Syraat Al Mustaqeem, BA English
BTS: an acronym oft-heard meaning “Behind The Scenes”. On 13th June 2013, an alternative was offered – bangtan sonyeondan (방탄소년단). The South-Korean boy band whose namesake offers many alternatives (see: bulletproof boy scouts, Beyond The Scene) has since erupted as a global sensation. “Do you know BTS?” is easily the most heard phrase of the past year. As their popularity continues to grow, many are left wondering what the big deal is and their answer lies in “Burn The Stage: The Movie”.
“Burn The Stage: The Movie” was recently released as a follow up to their YouTube Red documentary series of the same name. So far it has broken the US record for the highest grossing event cinema musical production, previously set by One Direction in 2014, with a total of over $14million being made in the first week of release. With little to no advertisement BTS’ popularity speaks for itself. Despite the cautionary tales of overzealous fans in cinemas, the 85 minutes easily immerse the viewer. From their barbeque pool party to the concert rehearsals where members performed each other’s solo songs for fun, the bond between these boys is apparent and allows the audience to connect with them on an intimate level.
“Do you know BTS?” is easily the most heard phrase of the past year.
From the hip-hop debut as a rookie idol group in 2013, BTS’ style, genre, and even some of their stage names have changed, but one thing that is consistent is their genuineness. The Korean term “beagle personality”, used to describe youthful excitement, perfectly encompasses the wholesome spirit they exude – a contagious state. While it’s almost impossible to watch this film without cracking a smile, the narrative arc also follows their burdened rise to fame. With the metaphor of the desert – taken from their hidden track “Sea” from the “Love Yourself: Answer” album – the leader RM relates the physical and mental exertion their hard work has taken on them. To a newcomer, this film might seem no different from the number of pop documentaries already out there, however the one-on-one interviews and vlog-style footage personifies the foreign celebrities.
Among the scenes that resonate with audiences are the funny and the philosophical. For example, although each member can boast a net worth of around $8million, the youngest (Jungkook) was seen flaunting his free BTS merchandise with excitement. As the narration states, “their fame was far outpacing their growth as a boy-group”. Despite this pressure, rapper Suga mentioned how they persevere because there will come a time when they won’t be able to perform even if they want to. To fans, this humble nature of this introspective is a breath of fresh air in a world where hubris reigns.
As artists, their technical ability is widely appreciated, with the older members being well-versed in producing, and writing their own music (and mixtapes).
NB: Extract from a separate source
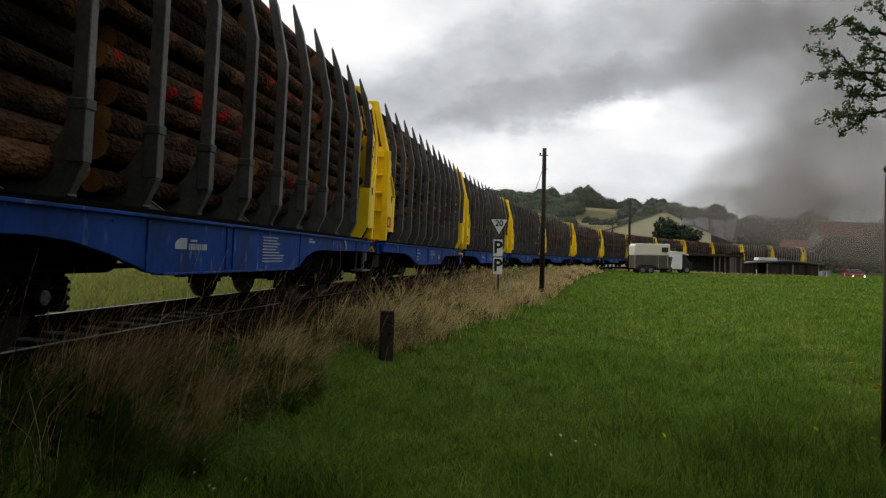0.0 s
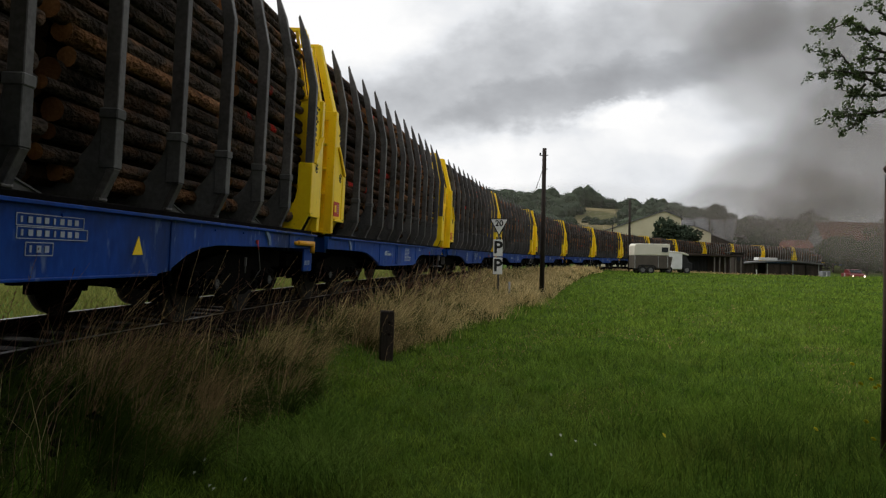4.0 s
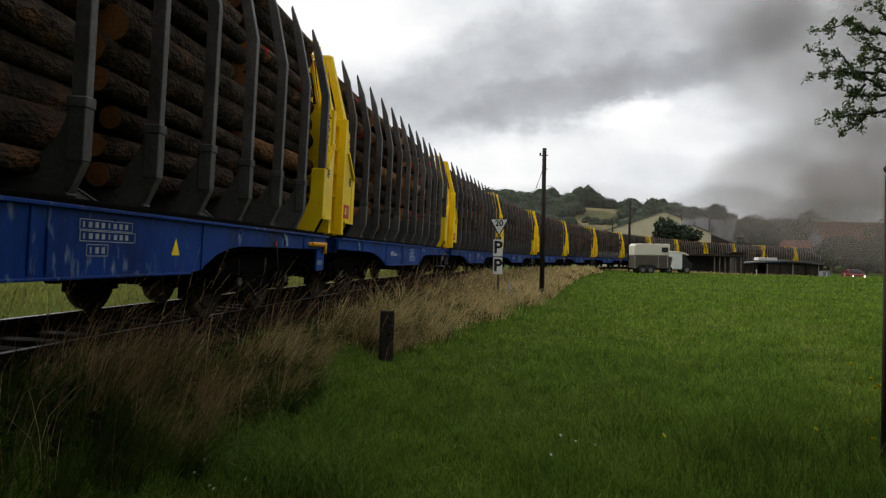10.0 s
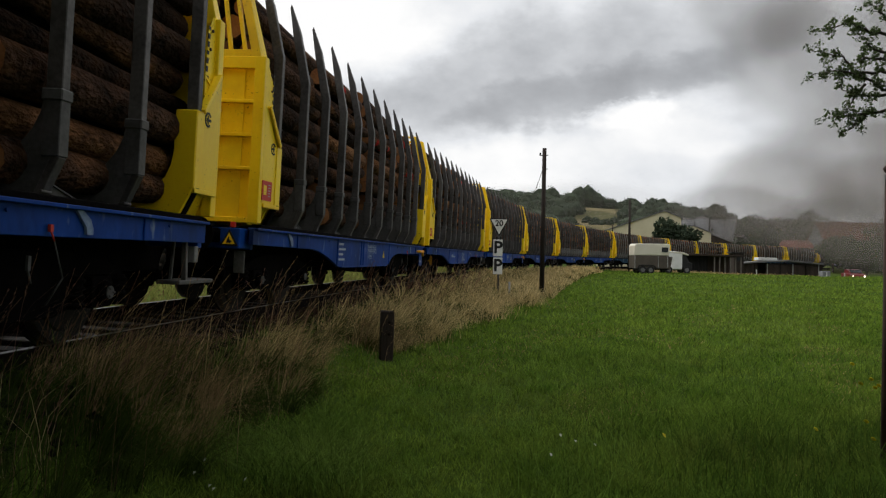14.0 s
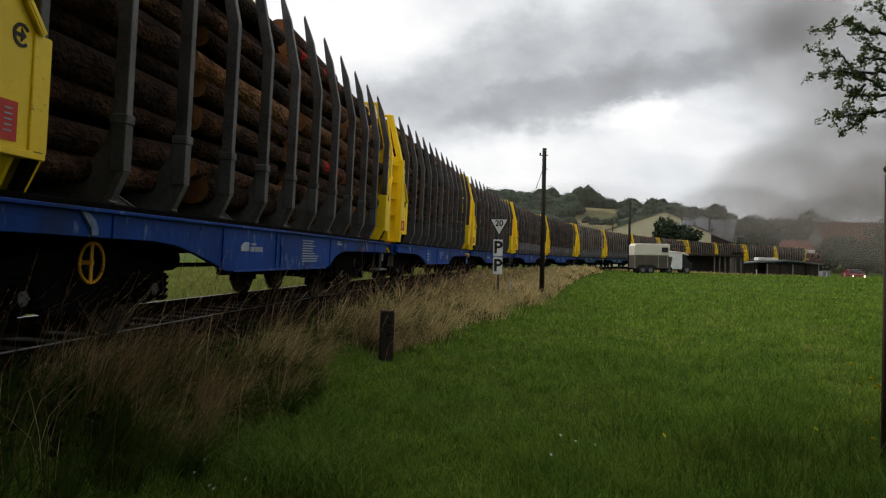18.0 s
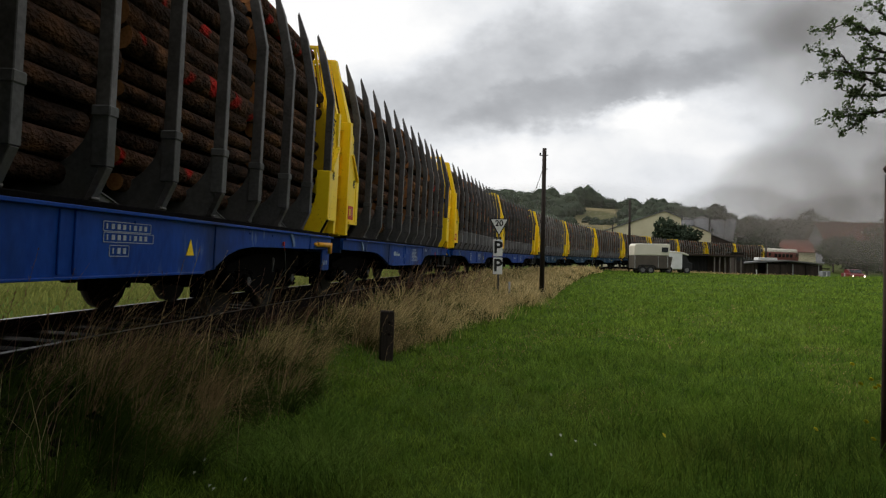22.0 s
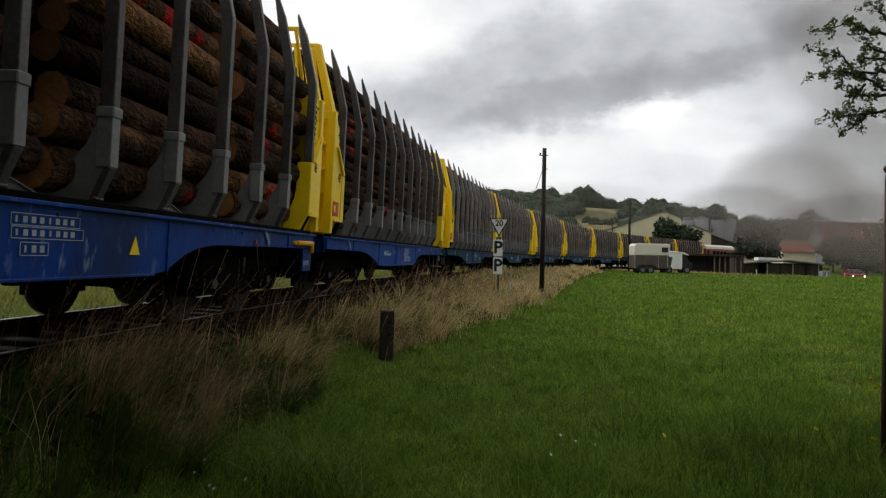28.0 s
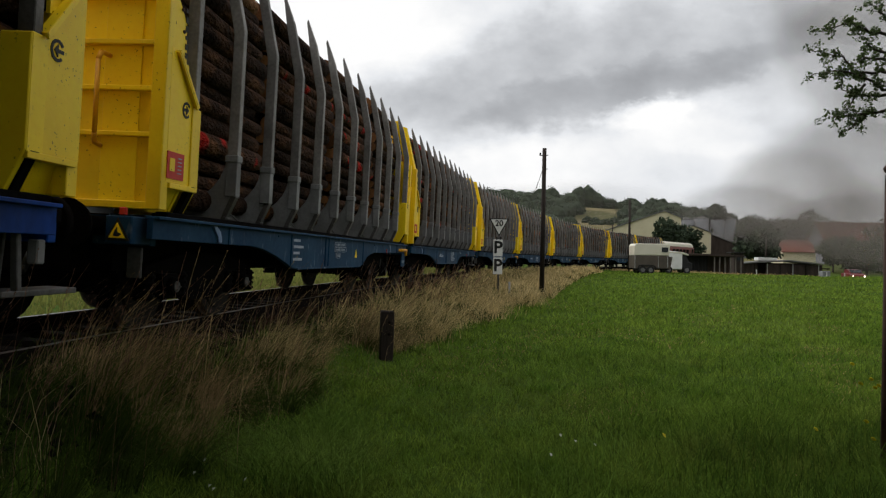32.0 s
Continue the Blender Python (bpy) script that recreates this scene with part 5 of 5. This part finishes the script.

This creative autonomy only further detaches BTS from the calculated process of South-Korean groups. With lyrics discussing subjects like mental health, education, and poverty from very early on, BTS offer a voice to these often ignored topics. Having also recently spoken at the UN to promote their end violence campaign in collaboration with UNICEF, they consistently prove that they have immense substance.
As easy as it might be to conclude with the typical “they are just like us”, one should perhaps consider something different – they are better. As this film depicts, there are numerous barriers to break: the language, prejudices, and hard work, and BTS continue to rise above them.